Items listed in a dataset:

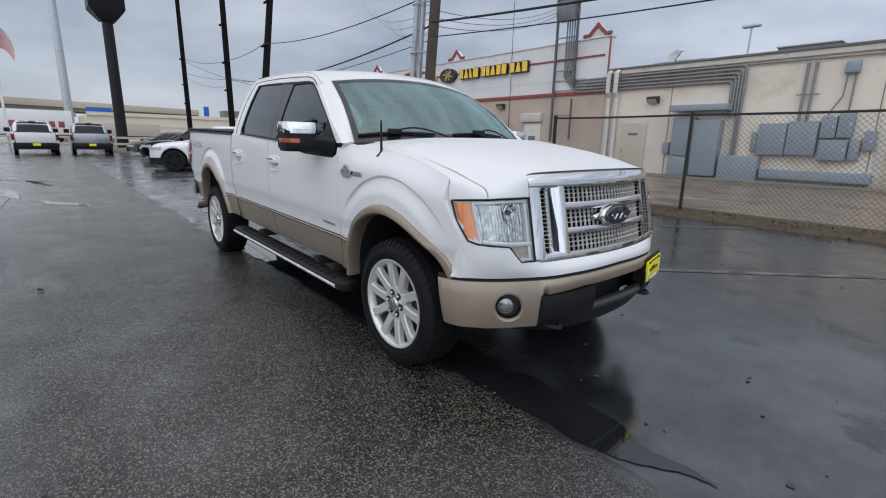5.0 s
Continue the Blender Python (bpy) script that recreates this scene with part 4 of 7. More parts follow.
def body_sides(sgn):
    lower = 0.492
    # bed
    xs = stations(-2.885, -1.078, 110, ((RA, 1.16), (RA, 1.37), (RA, 1.4)))
    bed = panel("bed_side", xs, lambda x: max(SPLIT, arch_z(x, RA, 1.10)), lambda x: BED_TOP, sgn, WHITE, 90)
    panel("lower_bed_panel", stations(-2.70, RA - 0.475 * 1.10, 12), lambda x: lower + 0.02, lambda x: SPLIT - 0.012, sgn, BEIGE, 6, 0.002, bed)
    panel("lower_bed_panel", stations(RA + 0.475 * 1.10, -1.078, 8), lambda x: lower + 0.01, lambda x: SPLIT - 0.012, sgn, BEIGE, 6, 0.002, bed)
    # rear cab corner
    panel("cab_corner", stations(-1.036, -0.962, 4), lambda x: SPLIT, lambda x: lerp_at(x, DLO_LOW), sgn, WHITE, 16)
    panel("cab_corner_lower", stations(-1.03, -0.962, 4), lambda x: lower, lambda x: SPLIT - 0.012, sgn, BEIGE, 6, 0.002)
    # doors
    for nm, xa, xb in (("rear_door", -0.953, -0.040), ("front_door", -0.030, 1.188)):
        xs = sorted(set(stations(xa, xb, 26)) | {v for v in (0.46, 0.53, 0.575, 0.62, 0.66, 0.70, 1.14, 1.17) if xa < v < xb})
        door = panel(nm, xs, lambda x: SPLIT, lambda x: lerp_at(x, DLO_LOW), sgn, WHITE, 18)
        panel("lower_panel", stations(xa + (0.012 if xa < -0.5 else 0), xb, 14), lambda x: lower, lambda x: SPLIT - 0.012, sgn, BEIGE, 6, 0.002, door)
        # a dark pinstripe lies between the two colours
        xs2 = stations(xa, xb, 14)
        panel("pinstripe", xs2, lambda x: SPLIT + 0.008, lambda x: SPLIT + 0.019, sgn, BROWN, 1, -0.0015, door, thick=0.002)
        panel("pale_stripe", xs2, lambda x: SPLIT - 0.001, lambda x: SPLIT + 0.007, sgn, PALES, 1, -0.0015, door, thick=0.002)
        # handle
        hx, hz = (-0.810, 1.128) if xa < -0.5 else (0.123, 1.127)
        hy = sgn * side_y(hx, hz)

        def rounded(w, h, r, cz):
            return [(hx + sx * (w - r) + r * math.cos(t), cz + sz * (h - r) + r * math.sin(t)) for sx, sz, t0 in ((1, 1, 0), (-1, 1, 1), (-1, -1, 2), (1, -1, 3)) for t in [math.pi / 2 * (t0 + k / 5) for k in range(6)]]

        def plate_rows(rings):
            bm = bmesh.new()
            vs = loft(bm, [[(x, sgn * (side_y(x, z) + o), z) for x, z in ring] for ring, o in rings], close_u=True)
            bm.faces.new(vs[-1])
            bmesh.ops.recalc_face_normals(bm, faces=bm.faces)
            return bm
        bez = plate_rows([(rounded(0.100, 0.066, 0.024, hz), -0.004), (rounded(0.100, 0.066, 0.024, hz), 0.003), (rounded(0.095, 0.061, 0.022, hz), 0.007), (rounded(0.088, 0.054, 0.020, hz), 0.007), (rounded(0.083, 0.049, 0.018, hz), -0.010), (rounded(0.06, 0.03, 0.012, hz), -0.022)])
        hp = tpart("handle_plate", bez, WHITE, door)
        rows = []
        for i in range(19):
            u = i / 18
            x = hx - 0.093 + 0.186 * u
            e = math.sin(math.pi * u) ** 0.35
            rows.append([(x, hy + sgn * (0.016 + 0.012 * e + 0.012 * math.cos(a)), hz + 0.027 + (0.014 + 0.016 * e) * math.copysign(abs(math.sin(a)) ** 0.7, math.sin(a))) for a in [2 * math.pi * k / 14 for k in range(14)]])
        bm = bmesh.new()
        loft(bm, rows, close_u=True, caps=True)
        bmesh.ops.recalc_face_normals(bm, faces=bm.faces)
        h = tpart("handle", bm, WHITE, hp, "white pull handle with a grey insert")
        o0, o1 = hy + sgn * 0.034, hy + sgn * 0.0415
        tpart("handle_insert", boxb(hx - 0.058, hx + 0.058, min(o0, o1), max(o0, o1), hz + 0.032, hz + 0.048, 0.003), BADGE, hp, "satin grey strip")
    # front wing
    xs = sorted(set(stations(1.194, 2.372, 78, ((FA, 1.16), (FA, 1.37), (FA, 1.4)))) | {2.25, 2.262} | {round(x, 5) for x, z in ARCH_FRONT if x < 2.372})
    wing = panel("front_wing", xs, wing_low, wing_top, sgn, WETW, 90, yf=wing_y)
    panel("lower_wing_panel", stations(1.198, 1.335, 12), lambda x: max(lower - 0.01, arch_z(x, FA, 1.08)), lambda x: SPLIT - 0.012, sgn, BEIGE, 6, 0.002, wing)
    panel("pinstripe", stations(1.2, FA - 0.475 * 1.0, 6), lambda x: SPLIT + 0.008, lambda x: SPLIT + 0.019, sgn, BROWN, 1, -0.0015, wing, thick=0.002)
    panel("pale_stripe", stations(1.2, FA - 0.475 * 1.0, 6), lambda x: SPLIT - 0.001, lambda x: SPLIT + 0.007, sgn, PALES, 1, -0.0015, wing, thick=0.002)
    panel("pinstripe", stations(-2.68, RA - 0.475 * 1.0, 10), lambda x: SPLIT + 0.008, lambda x: SPLIT + 0.019, sgn, BROWN, 1, -0.0015, bed, thick=0.002)
    panel("pale_stripe", stations(-2.68, RA - 0.475 * 1.0, 10), lambda x: SPLIT - 0.001, lambda x: SPLIT + 0.007, sgn, PALES, 1, -0.0015, bed, thick=0.002)
    panel("pinstripe", stations(RA + 0.475 * 1.0, -1.08, 8), lambda x: SPLIT + 0.008, lambda x: SPLIT + 0.019, sgn, BROWN, 1, -0.0015, bed, thick=0.002)
    panel("pale_stripe", stations(RA + 0.475 * 1.0, -1.08, 8), lambda x: SPLIT - 0.001, lambda x: SPLIT + 0.007, sgn, PALES, 1, -0.0015, bed, thick=0.002)
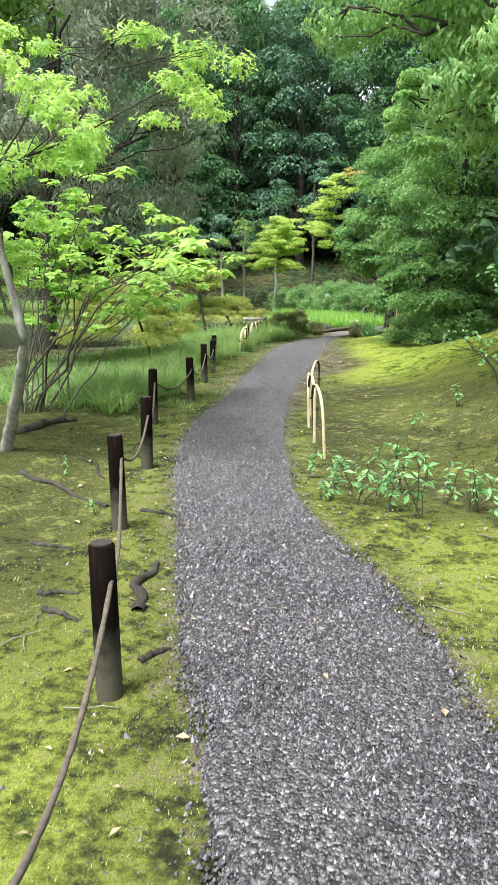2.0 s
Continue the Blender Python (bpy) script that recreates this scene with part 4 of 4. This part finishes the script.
def build_shore():
    k = 0
    for i in range(13, len(POND)):
        a, b = POND[i % len(POND)], POND[(i + 1) % len(POND)]
        L = np.hypot(*(b - a))
        for t in np.arange(0, L, 1.0 if i > 15 else 1.7):
            p = a + (b - a) * t / L + rng.normal(size=2) * 0.12
            if p[0] < -26:
                continue
            k += 1
            s = rng.uniform(0.12, 0.34)
            boulder("shore_stone", p[0], p[1], (s, s * 0.7, s * 0.45), M_STONE if k % 7 == 3 else M_ROCK, "wet dark stone along the pond's edge", "stone", k * 0.37, 0.3, "stones along the pond")
    boulder("shore_stone", -6.05, 37.25, (0.5, 0.25, 0.16), M_STONE, "flat pale stone at the pond's far edge", "stone", 4.4, 0.1)
    for k in range(14):
        boulder("bank_stone", -16.5 + 0.62 * k + rng.normal() * 0.2, 40.4 + rng.normal() * 0.35, (0.42, 0.3, 0.2), M_ROCK, "flat stone on the earthy far bank", "stone", k * 0.7, 0.2, "stones on the far bank")


build_shore()


# ---- small plants, roots and litter ----
def seedling(x, y, h, n, leaf, mat=None, label="small leafy seedling growing in the moss"):
    n, leaf = max(12, int(n * 0.7)), leaf * 0.8
    root = empty("seedling", x, y, float(land(x, y)))
    lines, P, U = [], [], []
    for k in range(max(1, n // 12)):
        top = np.array((rng.normal() * 0.25 * h, rng.normal() * 0.25 * h, h * rng.uniform(0.7, 1.05)))
        st = bend((rng.normal() * 0.02, rng.normal() * 0.02, -0.02), top, 7, 0.02, 0.05)
        lines.append((st, np.linspace(0.005, 0.002, 7)))
        for _ in range(12):
            f = rng.uniform(0.35, 1.0)
            P.append(st[int(f * 6)] + rng.normal(size=3) * 0.012)
            U.append((rng.normal() * 0.5, rng.normal() * 0.5, 1.0))
    put_mesh("stem", raw_mesh("stem", *tube_arrays(lines, 5), M_BARK_MID, True), root)
    P, U = np.array(P), unit(np.array(U))
    put_mesh("foliage", raw_mesh("foliage", *leaf_arrays(P, U, leaf * rng.uniform(0.6, 1.25, len(P)), 0.42, 0.1, 0.25), mat or M_SEEDLING), root)
    tagged(root, label, "plant", "seedlings in the moss")


for x, y, h, n, l in ((1.75, 6.75, 0.62, 60, 0.10), (1.35, 6.95, 0.45, 72, 0.10), (1.6, 7.3, 0.5, 84, 0.10), (2.1, 6.95, 0.4, 84, 0.10), (1.15, 7.35, 0.3, 48, 0.09), (2.4, 7.2, 0.4, 60, 0.09), (1.45, 7.2, 0.35, 50, 0.08), (1.55, 6.85, 0.28, 40, 0.08), (1.95, 7.1, 0.45, 50, 0.08), (1.25, 7.6, 0.22, 24, 0.07), (2.25, 6.7, 0.35, 40, 0.08), (1.85, 7.8, 0.30, 40, 0.07), (1.35, 8.0, 0.2, 24, 0.06), (2.6, 5.3, 0.3, 36, 0.09), (2.25, 5.6, 0.22, 24, 0.08), (3.0, 4.9, 0.4, 40, 0.09),
                      (0.92, 7.62, 0.30, 36, 0.09), (1.1, 7.0, 0.26, 36, 0.09), (0.32, 2.9, 0.55, 30, 0.12), (0.15, 3.1, 0.4, 20, 0.12), (-0.35, 6.3, 0.12, 14, 0.06), (1.7, 9.6, 0.25, 40, 0.08), (2.2, 10.3, 0.3, 50, 0.08), (-2.1, 18.6, 0.25, 24, 0.08), (-1.0, 7.2, 0.15, 14, 0.05), (2.3, 20.6, 0.3, 30, 0.10), (-1.75, 16.6, 0.14, 24, 0.07), (-1.8, 17.9, 0.16, 24, 0.07), (-1.88, 19.2, 0.18, 24, 0.07), (-1.95, 20.3, 0.16, 24, 0.07), (-1.7, 15.5, 0.14, 24, 0.06)):
    seedling(x, y, h, n, l)


def roots():
    for a, b, r in (((0.46, 4.98), (0.33, 5.61), 0.03), ((-0.49, 5.71), (-0.19, 5.64), 0.016), ((-0.1, 5.08), (0.1, 5.11), 0.016), ((0.03, 4.89), (0.24, 4.81), 0.018), ((0.62, 4.59), (0.71, 4.71), 0.018), ((-1.42, 7.22), (-0.35, 6.5), 0.026), ((-1.14, 7.73), (-0.68, 7.19), 0.016), ((-0.09, 6.46), (0.32, 6.3), 0.016), ((-2.22, 8.5), (-1.93, 9.27), 0.06)):
        p = bend((*a, 0), (*b, 0), 5, 0, 0.12)
        t = np.linspace(0, 4, 22)
        p = np.stack([np.interp(t, np.arange(5), p[:, k]) for k in range(3)], 1)
        p[1:-1] = (p[:-2] + p[1:-1] * 2 + p[2:]) / 4
        p[:, 2] = land(p[:, 0], p[:, 1]) - r * 0.05 + r * 0.5 * np.sin(np.linspace(0.1, 3.0, 22)) + 0.25 * r * np.sin(np.arange(22) * 1.1 + a[0])
        tagged(put_mesh("tree_root", raw_mesh("tree_root", *tube_arrays([(p, r * np.linspace(1.0, 0.55, 22) * (1 + 0.2 * np.sin(np.arange(22) * 1.3)))], 8), M_BARK, True)), "bare dark tree root running over the trodden moss", "root", "roots beside the posts")


def litter():
    n = 560
    y = rng.uniform(1.2, 22, n)
    x = np.where(rng.random(n) < 0.5, path_right(y) + rng.exponential(0.7, n), path_left(y) - rng.exponential(0.45, n))
    few = rng.random(n) < 0.10
    x = np.where(few, path_left(y) + (path_right(y) - path_left(y)) * rng.random(n), x)
    ok = (x > -4) & (x < 5)
    x, y = x[ok], y[ok]
    up = unit(np.stack([rng.normal(size=len(x)) * 0.2, rng.normal(size=len(x)) * 0.2, np.ones(len(x))], -1))
    p = np.stack([x, y, land(x, y) + np.where(few[ok], 0.042, 0.014)], -1)
    tagged(put_mesh("fallen_leaves", raw_mesh("fallen_leaves", *leaf_arrays(p, up, rng.uniform(0.02, 0.055, len(x)), 0.55, 0.12, 0.0), M_LITTER)), "scattered dry tan leaves on moss and gravel", "leaf litter", kind="stuff")
    lines = []
    for _ in range(150):
        y0 = rng.uniform(4, 14)
        x0 = path_right(y0) + rng.uniform(0.2, 2.2) if rng.random() < 0.75 else path_left(y0) - rng.uniform(0.1, 1.2)
        a, L = rng.uniform(0, 6.28), rng.uniform(0.06, 0.25)
        p = bend((x0, y0, 0), (x0 + L * math.cos(a), y0 + L * math.sin(a), 0), 5, 0, 0.1)
        p[:, 2] = land(p[:, 0], p[:, 1]) + 0.012
        lines.append((p, np.linspace(0.0035, 0.0015, 5)))
    tagged(put_mesh("twig_litter", raw_mesh("twig_litter", *tube_arrays(lines, 5), M_STONE, True)), "pale broken twigs scattered over the moss", "twigs", kind="stuff")
    for x, y, s in ((0.13, 15.75, 0.03), (0.3, 16.3, 0.04), (0.36, 15.4, 0.03), (-0.05, 17.4, 0.035), (1.02, 4.62, 0.03), (1.6, 4.4, 0.025), (-1.75, 17.3, 0.03), (1.1, 21.9, 0.06)):
        boulder("pebble", x, y, (s, s * 0.8, s * 0.5), M_STONE, "small pale pebble lying on the ground", "stone", x, 0.2, "pebbles")


roots()
litter()
build_gravel()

WORK REQUIRED →
With all pictures left out, please transcribe exactly the lines from the start of the material through the line with "hy = sgn * side_y(hx, hz)".

SOLUTION TO THE EXERCISE →
5.0 s
Continue the Blender Python (bpy) script that recreates this scene with part 4 of 7. More parts follow.
def body_sides(sgn):
    lower = 0.492
    # bed
    xs = stations(-2.885, -1.078, 110, ((RA, 1.16), (RA, 1.37), (RA, 1.4)))
    bed = panel("bed_side", xs, lambda x: max(SPLIT, arch_z(x, RA, 1.10)), lambda x: BED_TOP, sgn, WHITE, 90)
    panel("lower_bed_panel", stations(-2.70, RA - 0.475 * 1.10, 12), lambda x: lower + 0.02, lambda x: SPLIT - 0.012, sgn, BEIGE, 6, 0.002, bed)
    panel("lower_bed_panel", stations(RA + 0.475 * 1.10, -1.078, 8), lambda x: lower + 0.01, lambda x: SPLIT - 0.012, sgn, BEIGE, 6, 0.002, bed)
    # rear cab corner
    panel("cab_corner", stations(-1.036, -0.962, 4), lambda x: SPLIT, lambda x: lerp_at(x, DLO_LOW), sgn, WHITE, 16)
    panel("cab_corner_lower", stations(-1.03, -0.962, 4), lambda x: lower, lambda x: SPLIT - 0.012, sgn, BEIGE, 6, 0.002)
    # doors
    for nm, xa, xb in (("rear_door", -0.953, -0.040), ("front_door", -0.030, 1.188)):
        xs = sorted(set(stations(xa, xb, 26)) | {v for v in (0.46, 0.53, 0.575, 0.62, 0.66, 0.70, 1.14, 1.17) if xa < v < xb})
        door = panel(nm, xs, lambda x: SPLIT, lambda x: lerp_at(x, DLO_LOW), sgn, WHITE, 18)
        panel("lower_panel", stations(xa + (0.012 if xa < -0.5 else 0), xb, 14), lambda x: lower, lambda x: SPLIT - 0.012, sgn, BEIGE, 6, 0.002, door)
        # a dark pinstripe lies between the two colours
        xs2 = stations(xa, xb, 14)
        panel("pinstripe", xs2, lambda x: SPLIT + 0.008, lambda x: SPLIT + 0.019, sgn, BROWN, 1, -0.0015, door, thick=0.002)
        panel("pale_stripe", xs2, lambda x: SPLIT - 0.001, lambda x: SPLIT + 0.007, sgn, PALES, 1, -0.0015, door, thick=0.002)
        # handle
        hx, hz = (-0.810, 1.128) if xa < -0.5 else (0.123, 1.127)
        hy = sgn * side_y(hx, hz)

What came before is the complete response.